Vladimir Poutine, fort d’une popularité record d’environ 80%, notamment en raison du rattachement de la Crimée largement salué par les Russes, et son parti Russie Unie, qui domine actuellement la Douma, peuvent envisager ce scrutin sereinement, assurés d’une victoire qui mettrait le président russe sur les rails d’un éventuel 4e mandat, s’il décidait à se représenter à la présidentielle de 2018.

Contrairement aux élections législatives de septembre 2011, dénoncées comme frauduleuses par des centaines de milliers de manifestants descendus dans la rue, le Kremlin semble cette fois vouloir donner au processus électoral plus de transparence.

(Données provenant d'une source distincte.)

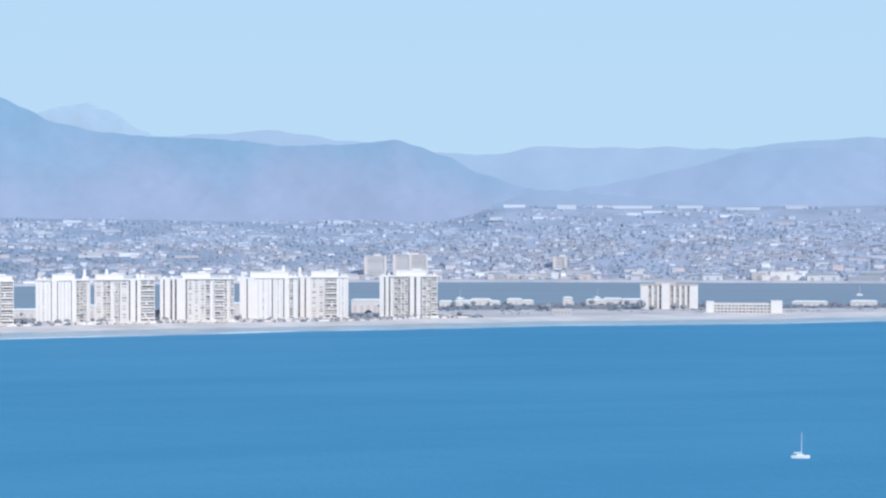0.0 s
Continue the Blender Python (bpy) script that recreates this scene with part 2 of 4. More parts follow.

Le président russe a ainsi placé à la tête de la commission électorale centrale l’ex-déléguée aux droits de l’homme auprès du Kremlin, Ella Pamfilova, pour remplacer Vladimir Tchourov, accusé par l’opposition d’avoir manipulé les résultats de plusieurs élections.

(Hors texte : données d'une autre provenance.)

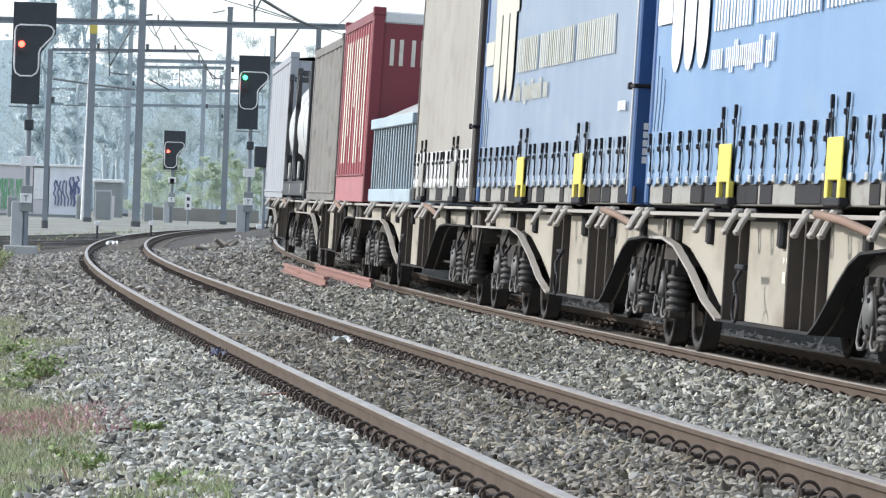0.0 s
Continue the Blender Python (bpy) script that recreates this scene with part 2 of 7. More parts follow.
def near_profile(lat):
    pts = [(-90, -1.3), (-30, -0.75), (-9, -0.48), (-5, -0.4), (-3.1, -0.33), (-2.3, -0.215), (-1.3, -0.18), (0, -0.19), (1.3, -0.18), (1.75, -0.17)]
    return float(np.interp(lat, [p[0] for p in pts], [p[1] for p in pts]))


def ground_point(s, lat):
    x, y, h = line(s)
    if lat <= 1.6:
        if lat >= -2.2:
            return on_near(s, lat, near_profile(lat))
        return Vector((x + lat * math.cos(h), y - lat * math.sin(h), on_near(s, -2.2, 0).z + near_profile(lat)))
    d = separation(s)
    if lat < d - 1.5:
        return on_near(s, 1.6, -0.173).lerp(on_train(s, -1.5, -0.13), (lat - 1.6) / max(d - 3.1, 0.01))
    l2 = lat - d
    p = on_train(s, min(l2, 3.0), -0.115 if l2 < -0.86 else -0.215)
    if l2 > 3.0:
        p = Vector((x + lat * math.cos(h), y - lat * math.sin(h), p.z - 0.2))
    return p


lats = [-12, -10, -8.5, -7.3, -6.5, -5.8, -5.2, -4.7, -4.3, -3.9, -3.6, -3.3, -3, -2.8, -2.6, -2.4, -2.2, -2, -1.7, -1.4, -1, -0.6, 0, 0.6, 1, 1.4, 1.7, 2, 2.3, 2.6, 3, 3.5, 4, 4.6, 5.2, 6, 7, 8.5, 10]
rows = []
for i in range(423):
    s = -112 + i
    row = []
    for k, l in enumerate(lats):
        p = ground_point(s, l)
        p.z += 0.012 * noise.noise(Vector((p.x * 1.7, p.y * 0.9, 1))) - 0.014
        row.append(p)
    rows.append(row)
# bank colour lowered to stand in for shade seen under the wagons
M["bank"] = material("bank_darkened", (0.035, 0.034, 0.027), 0.95, second=(0.05, 0.042, 0.033), scale=0.8, bump=0.03)
setting("ballast_bed", Build().sheet(rows, True), M["ballast"], "stone bed under the tracks, near-black as shade between stones", "ballast")
# the open ground round it, out to the horizon
xs = [-2500, -900, -400, -200, -120, -80, -55, -40, -30, -20, -14, -8, 0, 8, 14, 20, 30, 45, 80, 150, 300, 900, 2500]
ys = [-900, -300, -100, -40, -20, 0, 20, 40, 60, 80, 100, 125, 150, 175, 200, 230, 260, 300, 350, 420, 600, 1200, 3000]
rows = [[Vector((x, y, -0.95 + 0.8 * min(max((y - 90) / 190, 0), 1) + (0.0 if abs(x) < 60 else 0.05 * noise.noise(Vector((x / 30, y / 30, 0)))))) for x in xs] for y in ys]
setting("ground", Build().sheet(rows, True), M["far_grass"], "pale stony verge with grass reaching to the trees", "ground")

# an added bank closes the place beyond the train and keeps its underside dark
rows = []
for i in range(162):
    s = -115 + i * 2.5
    x, y, h = line(s)
    d = separation(s)
    row = []
    for l, z in ((2.3, -0.35), (2.9, 0.2), (3.4, 0.9), (4.3, 1.3), (7.0, 1.5), (11, 0.2), (13, -1.0)):
        q = d + l
        row.append(Vector((x + q * math.cos(h), y - q * math.sin(h), z + 0.25 * noise.noise(Vector((s * 0.4, l * 1.5, 2))) * (1 if 0 < z else 0) + slope_train(y))))
    rows.append(row)
setting("closing_bank", Build().sheet(rows, True), M["bank"], "added dark bank closing the view beyond the train", "bank")

# ---------------------------------------------------------------- rails, sleepers and clips
RAIL = [(-0.07, -0.137), (-0.07, -0.127), (-0.014, -0.112), (-0.009, -0.046), (-0.036, -0.038), (-0.036, -0.011)]
RAIL_FULL = RAIL + [(-a, z) for a, z in reversed(RAIL)]
HEADP = [(-0.036, -0.011), (-0.0345, -0.003), (-0.026, 0.0), (0.026, 0.0), (0.0345, -0.003), (0.036, -0.011)]
SLEEPER = 0.65


def sleeper_mesh():
    b = Build()
    b.bbox(-0.13, 0.13, -1.3, 1.3, -0.16, 0.0, 0.012)
    return b.mesh("sleeper", M["sleeper"])


def plate_mesh():
    b = Build()
    b.bbox(-0.085, 0.085, -0.18, 0.18, -0.004, 0.014, 0.004)
    for sy in (-1, 1):
        for sx in (-0.055, 0.055):
            b.tube([(sx, sy * 0.15, 0.01), (sx, sy * 0.15, 0.05)], 0.014, 6)
    return b.mesh("baseplate", M["clip"])


def clip_mesh():
    """A spring clip: an arch of round bar that springs from the plate on to the rail's foot."""
    b = Build()
    arc = [(-0.03 + 0.012 * math.sin(w), 0.055 * math.cos(w), 0.062 * math.sin(w)) for w in [math.pi * k / 9 for k in range(10)]]
    b.tube([(-0.03, 0.055, -0.03)] + arc + [(-0.03, -0.055, -0.01)], 0.0095, 6)
    b.tube([(0.03, 0.045, -0.02), (0.034, 0.035, 0.015), (0.034, -0.04, 0.01)], 0.0095, 6)
    b.bbox(-0.045, 0.045, -0.03, 0.03, -0.03, 0.018, 0.008)
    return b.mesh("clip", M["clip"])


def frame_at(where, s, lat, z):
    """A pose on a track: x along it, y to the left, z up."""
    p = where(s, lat, z)
    fw = (where(s + 0.5, lat, z) - where(s - 0.5, lat, z)).normalized()
    up = (where(s, lat, z + 1) - p).normalized()
    left = up.cross(fw).normalized()
    m = Matrix((fw, left, fw.cross(left))).transposed().to_4x4()
    m.translation = p
    return m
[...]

Dimanche matin, Mme Pamfilova a indiqué qu’elle avait eu écho de soupçons de fraudes à Barnaoul en Sibérie, et que la commission électorale centrale « pourrait réfléchir à annuler les élections » dans la région si celles-ci étaient confirmées.

Dans la majorité des régions russes, « tout se déroule normalement », a-t-elle ajouté.

Le scrutin, où la moitié des députés seront pour la première fois élus au suffrage majoritaire, n’a toutefois suscité que peu d’engouement en Russie.

L’ONG de défense des droits des électeurs Golos a ainsi dénoncé dans son rapport « la campagne électorale la plus molle et la moins active de ces 10 dernières années ».

L’opposition libérale, qui a cette fois eu l’occasion de présenter beaucoup plus de candidats que lors du scrutin précédent en 2011 et de diffuser ses clips de campagne à la télévision, a échoué à surmonter ses querelles internes et n’a pu présenter une liste commune.

Face à l’immense machine du pouvoir, les opposants qui avancent en ordre dispersé ont eu du mal à susciter l’enthousiasme des électeurs, davantage tentés de voter pour les candidats « du pouvoir en place » ou par l’abstention.